[start]
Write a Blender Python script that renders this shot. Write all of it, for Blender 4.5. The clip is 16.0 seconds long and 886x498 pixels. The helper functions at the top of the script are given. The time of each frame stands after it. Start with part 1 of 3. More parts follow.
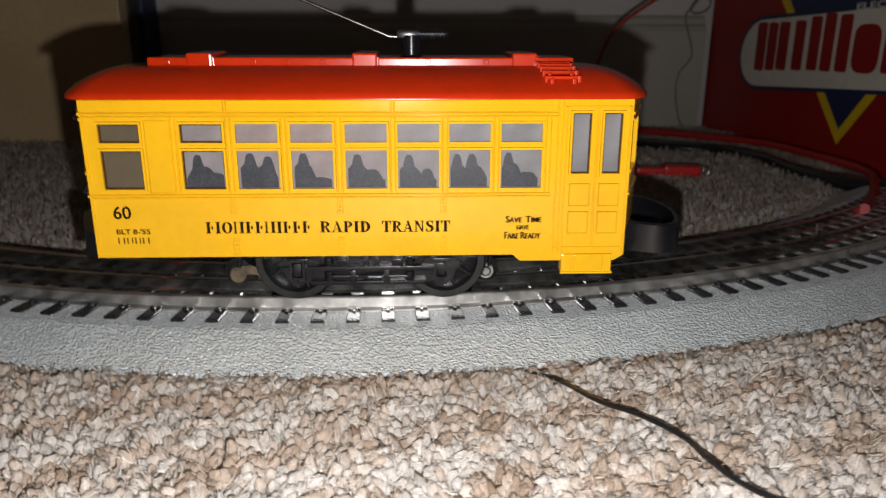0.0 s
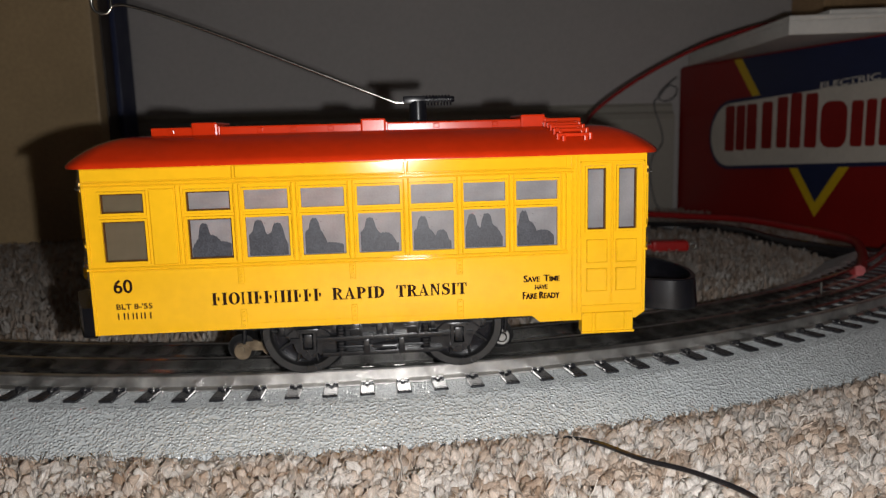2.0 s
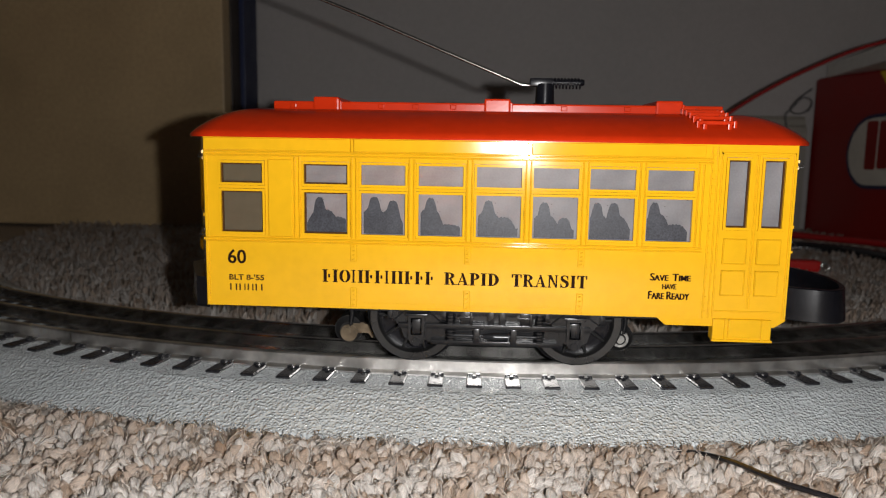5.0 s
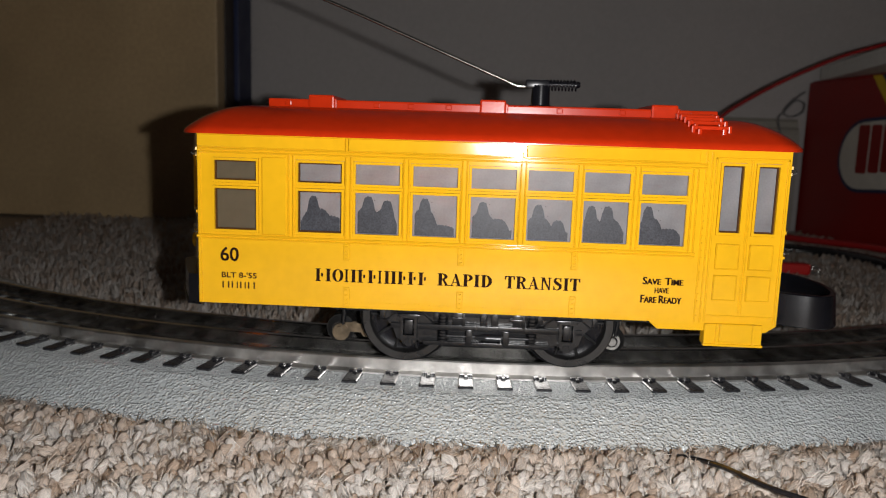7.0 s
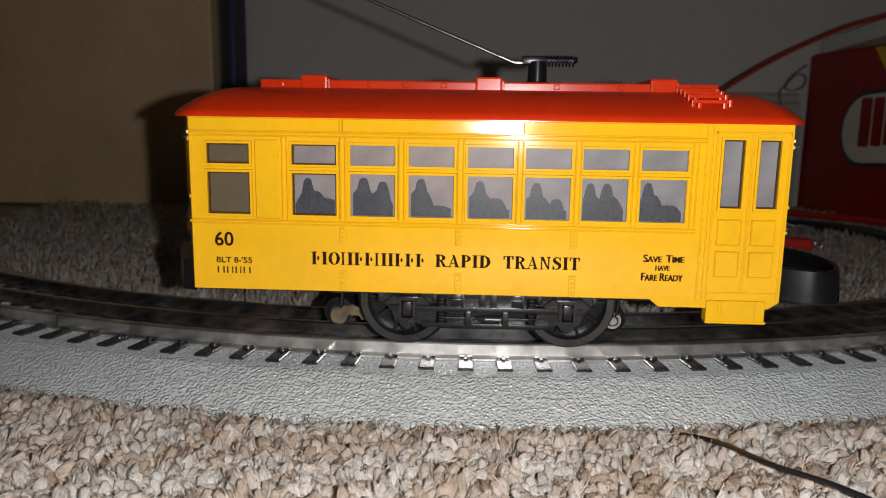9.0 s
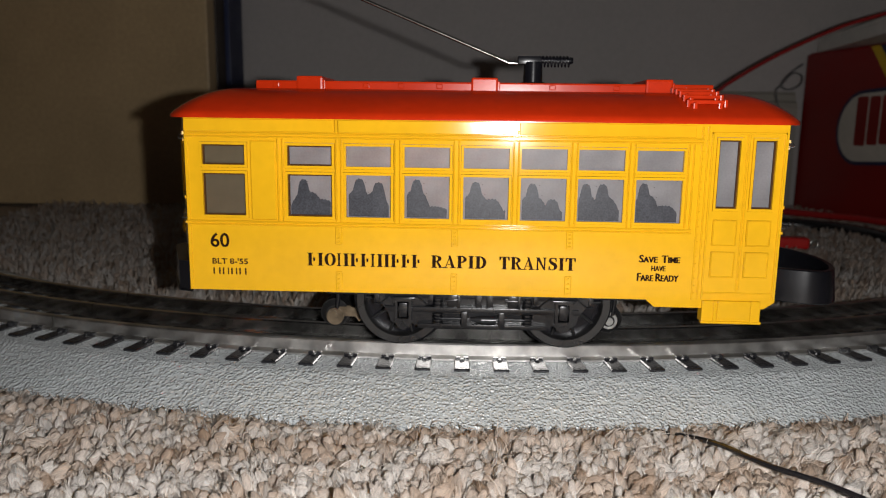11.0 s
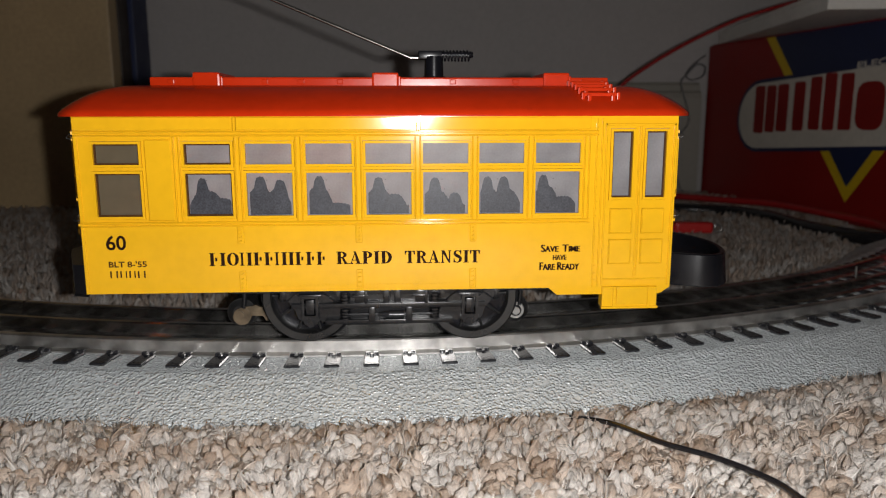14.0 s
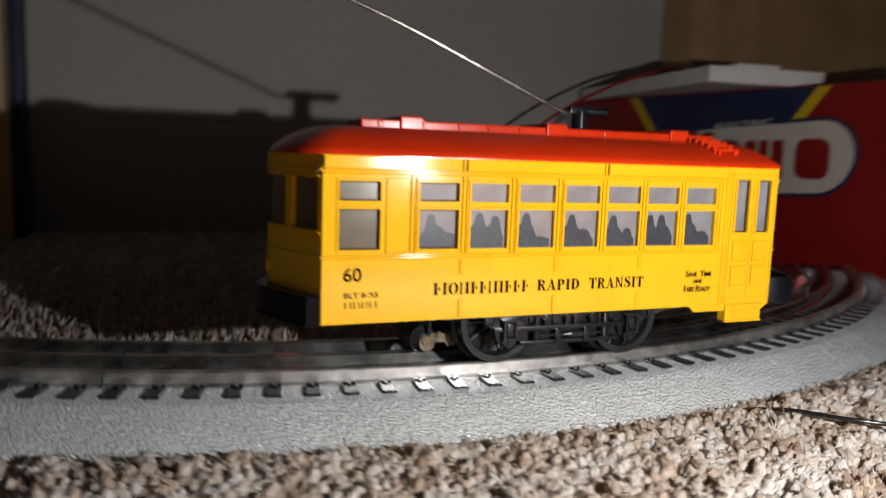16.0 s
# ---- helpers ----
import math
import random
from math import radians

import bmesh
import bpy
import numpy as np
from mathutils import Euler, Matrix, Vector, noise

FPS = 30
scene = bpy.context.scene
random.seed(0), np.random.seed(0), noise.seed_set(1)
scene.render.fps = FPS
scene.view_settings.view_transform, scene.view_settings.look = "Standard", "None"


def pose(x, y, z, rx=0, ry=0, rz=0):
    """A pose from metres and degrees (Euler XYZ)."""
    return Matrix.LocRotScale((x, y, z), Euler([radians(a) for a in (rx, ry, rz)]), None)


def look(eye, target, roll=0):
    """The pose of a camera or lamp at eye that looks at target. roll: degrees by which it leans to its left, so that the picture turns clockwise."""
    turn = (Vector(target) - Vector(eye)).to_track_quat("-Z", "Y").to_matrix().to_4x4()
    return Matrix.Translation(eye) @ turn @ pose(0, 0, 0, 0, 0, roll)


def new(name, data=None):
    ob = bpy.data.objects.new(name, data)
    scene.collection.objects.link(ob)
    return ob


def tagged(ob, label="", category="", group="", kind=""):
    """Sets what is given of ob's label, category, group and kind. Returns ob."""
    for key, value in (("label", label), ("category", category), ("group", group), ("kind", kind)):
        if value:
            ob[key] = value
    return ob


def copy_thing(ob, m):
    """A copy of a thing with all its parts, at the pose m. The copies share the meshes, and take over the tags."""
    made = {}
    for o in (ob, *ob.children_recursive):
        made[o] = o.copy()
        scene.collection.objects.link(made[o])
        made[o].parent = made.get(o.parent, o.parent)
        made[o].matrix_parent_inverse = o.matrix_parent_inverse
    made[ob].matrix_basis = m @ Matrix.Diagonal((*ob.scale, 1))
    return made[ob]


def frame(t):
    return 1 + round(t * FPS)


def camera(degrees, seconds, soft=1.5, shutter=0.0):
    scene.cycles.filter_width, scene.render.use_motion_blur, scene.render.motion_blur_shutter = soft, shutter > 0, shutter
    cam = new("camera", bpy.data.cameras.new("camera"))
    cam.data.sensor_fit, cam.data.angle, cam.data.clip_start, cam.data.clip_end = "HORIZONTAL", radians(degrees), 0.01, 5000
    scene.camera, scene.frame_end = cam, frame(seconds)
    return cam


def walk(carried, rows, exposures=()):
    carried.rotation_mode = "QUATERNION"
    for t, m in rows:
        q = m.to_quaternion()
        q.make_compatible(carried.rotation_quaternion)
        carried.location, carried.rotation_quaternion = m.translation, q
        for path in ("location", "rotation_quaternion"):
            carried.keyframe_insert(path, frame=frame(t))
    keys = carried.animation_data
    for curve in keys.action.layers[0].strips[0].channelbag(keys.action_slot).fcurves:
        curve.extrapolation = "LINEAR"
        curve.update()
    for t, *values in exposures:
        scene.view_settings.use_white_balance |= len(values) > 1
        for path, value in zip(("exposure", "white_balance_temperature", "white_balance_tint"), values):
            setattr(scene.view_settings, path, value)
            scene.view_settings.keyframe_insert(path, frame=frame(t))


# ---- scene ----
[end]
● **Stated exercise**
Reproduce the listing above exactly, excluding all pictures.

● **Completed exercise**
Write a Blender Python script that renders this shot. Write all of it, for Blender 4.5. The clip is 16.0 seconds long and 886x498 pixels. The helper functions at the top of the script are given. The time of each frame stands after it. Start with part 1 of 3. More parts follow.
0.0 s
2.0 s
5.0 s
7.0 s
9.0 s
11.0 s
14.0 s
16.0 s
# ---- helpers ----
import math
import random
from math import radians

import bmesh
import bpy
import numpy as np
from mathutils import Euler, Matrix, Vector, noise

FPS = 30
scene = bpy.context.scene
random.seed(0), np.random.seed(0), noise.seed_set(1)
scene.render.fps = FPS
scene.view_settings.view_transform, scene.view_settings.look = "Standard", "None"


def pose(x, y, z, rx=0, ry=0, rz=0):
    """A pose from metres and degrees (Euler XYZ)."""
    return Matrix.LocRotScale((x, y, z), Euler([radians(a) for a in (rx, ry, rz)]), None)


def look(eye, target, roll=0):
    """The pose of a camera or lamp at eye that looks at target. roll: degrees by which it leans to its left, so that the picture turns clockwise."""
    turn = (Vector(target) - Vector(eye)).to_track_quat("-Z", "Y").to_matrix().to_4x4()
    return Matrix.Translation(eye) @ turn @ pose(0, 0, 0, 0, 0, roll)


def new(name, data=None):
    ob = bpy.data.objects.new(name, data)
    scene.collection.objects.link(ob)
    return ob


def tagged(ob, label="", category="", group="", kind=""):
    """Sets what is given of ob's label, category, group and kind. Returns ob."""
    for key, value in (("label", label), ("category", category), ("group", group), ("kind", kind)):
        if value:
            ob[key] = value
    return ob


def copy_thing(ob, m):
    """A copy of a thing with all its parts, at the pose m. The copies share the meshes, and take over the tags."""
    made = {}
    for o in (ob, *ob.children_recursive):
        made[o] = o.copy()
        scene.collection.objects.link(made[o])
        made[o].parent = made.get(o.parent, o.parent)
        made[o].matrix_parent_inverse = o.matrix_parent_inverse
    made[ob].matrix_basis = m @ Matrix.Diagonal((*ob.scale, 1))
    return made[ob]


def frame(t):
    return 1 + round(t * FPS)


def camera(degrees, seconds, soft=1.5, shutter=0.0):
    scene.cycles.filter_width, scene.render.use_motion_blur, scene.render.motion_blur_shutter = soft, shutter > 0, shutter
    cam = new("camera", bpy.data.cameras.new("camera"))
    cam.data.sensor_fit, cam.data.angle, cam.data.clip_start, cam.data.clip_end = "HORIZONTAL", radians(degrees), 0.01, 5000
    scene.camera, scene.frame_end = cam, frame(seconds)
    return cam


def walk(carried, rows, exposures=()):
    carried.rotation_mode = "QUATERNION"
    for t, m in rows:
        q = m.to_quaternion()
        q.make_compatible(carried.rotation_quaternion)
        carried.location, carried.rotation_quaternion = m.translation, q
        for path in ("location", "rotation_quaternion"):
            carried.keyframe_insert(path, frame=frame(t))
    keys = carried.animation_data
    for curve in keys.action.layers[0].strips[0].channelbag(keys.action_slot).fcurves:
        curve.extrapolation = "LINEAR"
        curve.update()
    for t, *values in exposures:
        scene.view_settings.use_white_balance |= len(values) > 1
        for path, value in zip(("exposure", "white_balance_temperature", "white_balance_tint"), values):
            setattr(scene.view_settings, path, value)
            scene.view_settings.keyframe_insert(path, frame=frame(t))


# ---- scene ----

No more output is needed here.